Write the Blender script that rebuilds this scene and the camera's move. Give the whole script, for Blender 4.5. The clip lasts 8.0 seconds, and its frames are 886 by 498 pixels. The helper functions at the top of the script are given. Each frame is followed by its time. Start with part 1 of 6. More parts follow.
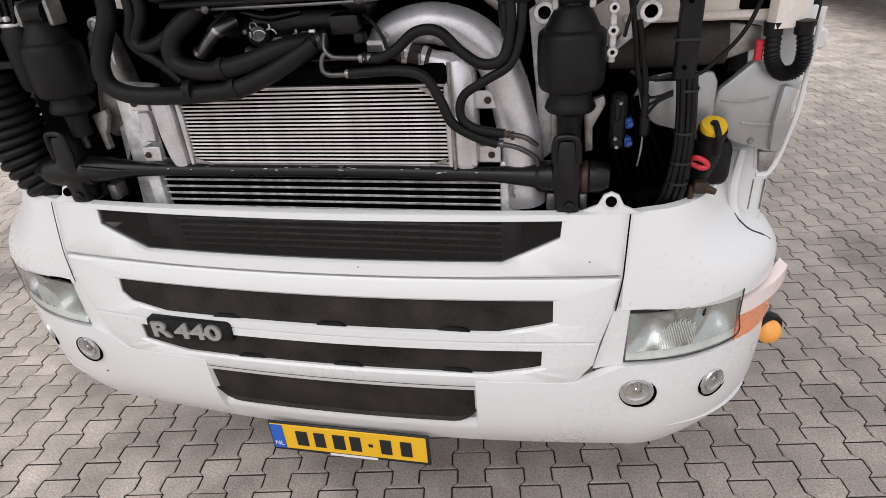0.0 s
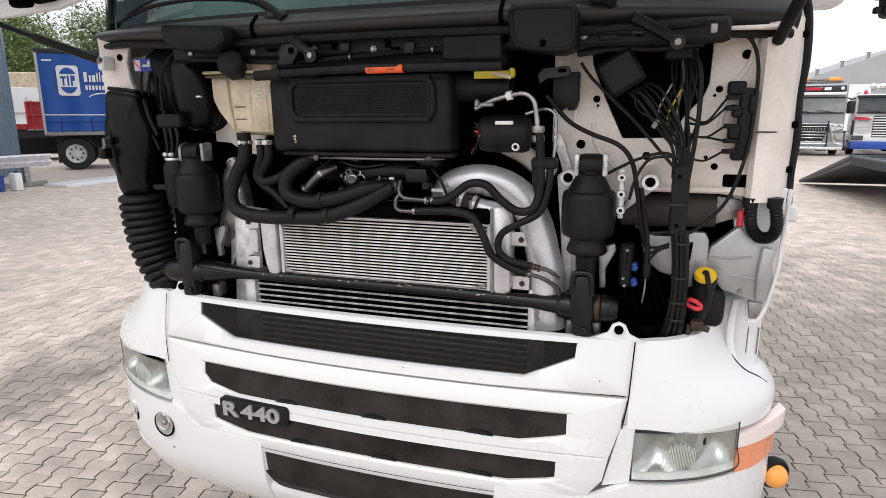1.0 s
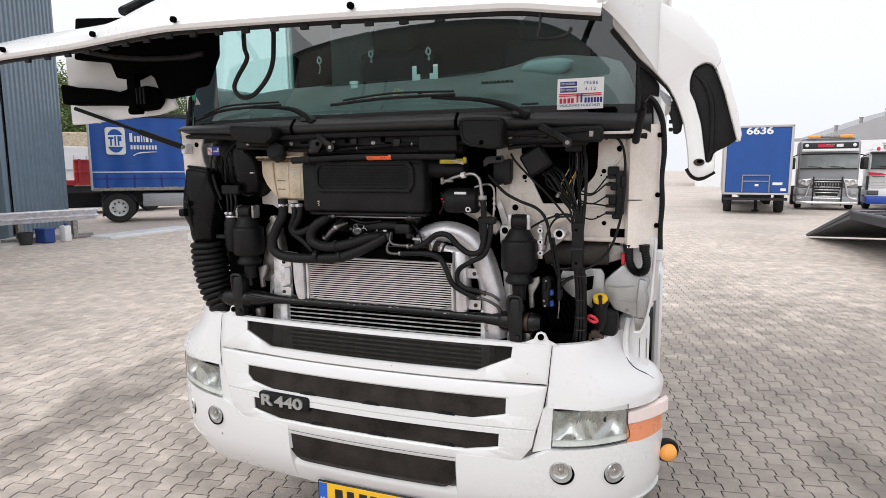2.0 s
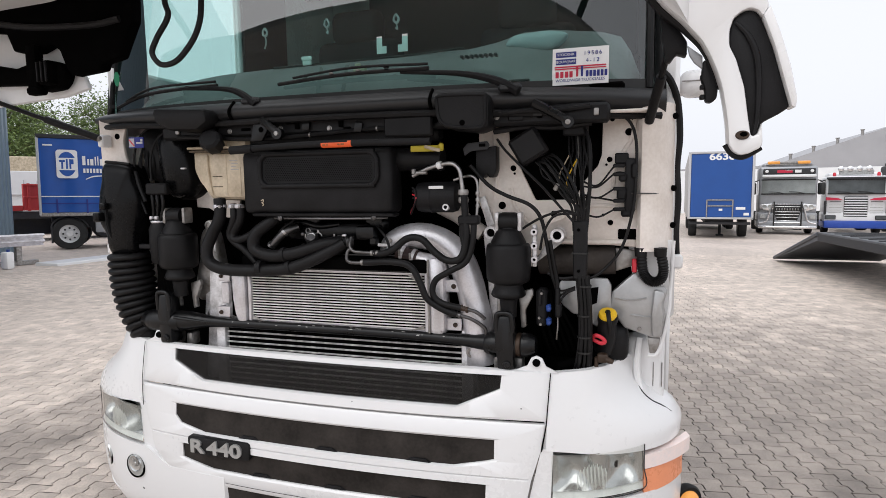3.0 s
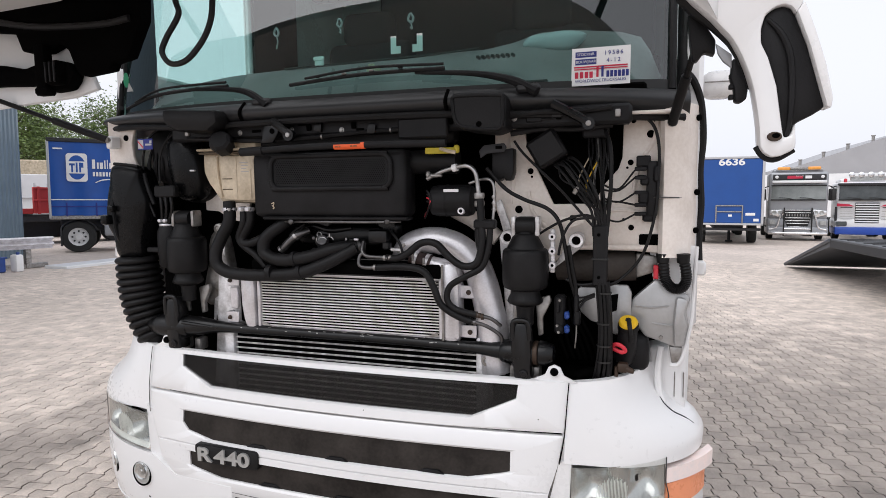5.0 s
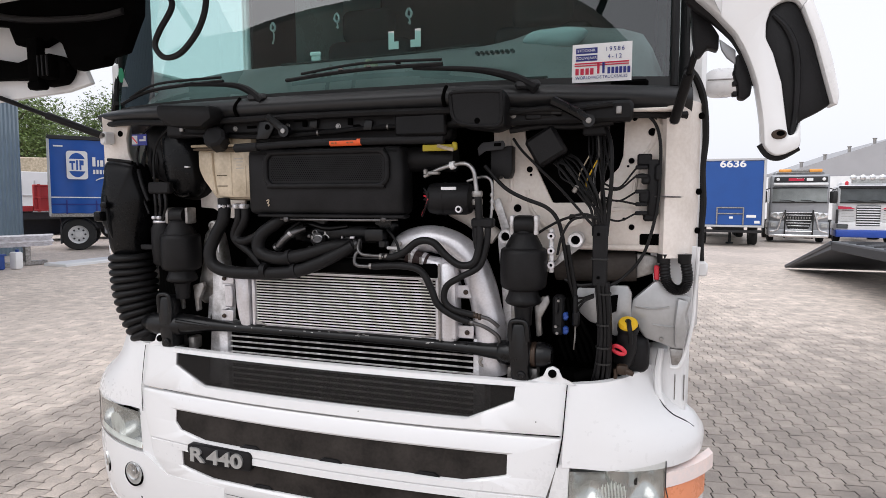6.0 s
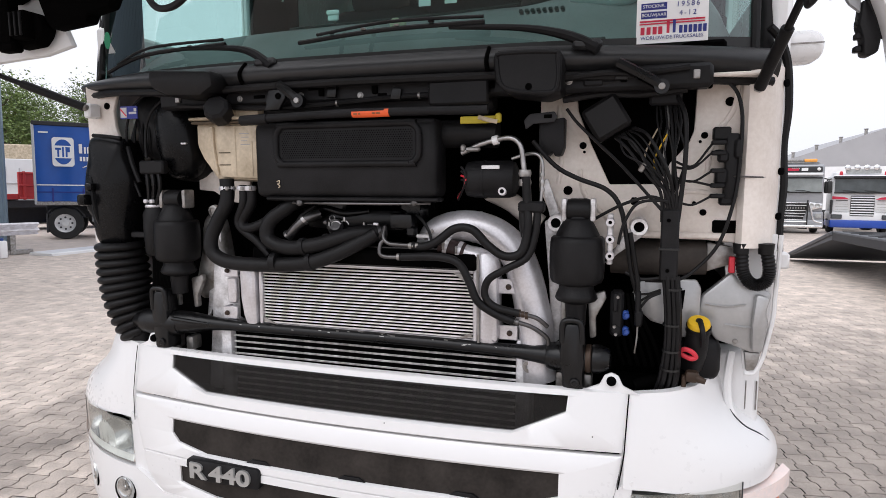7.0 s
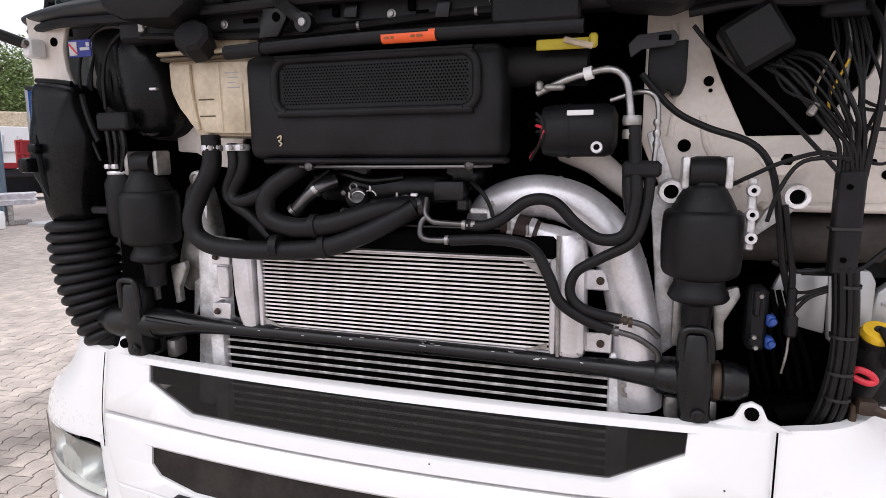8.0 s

---+---

Copy the listing word for word, excluding its pictures.

■ **THE ANSWER**:
Write the Blender script that rebuilds this scene and the camera's move. Give the whole script, for Blender 4.5. The clip lasts 8.0 seconds, and its frames are 886 by 498 pixels. The helper functions at the top of the script are given. Each frame is followed by its time. Start with part 1 of 6. More parts follow.
0.0 s
1.0 s
2.0 s
3.0 s
5.0 s
6.0 s
7.0 s
8.0 s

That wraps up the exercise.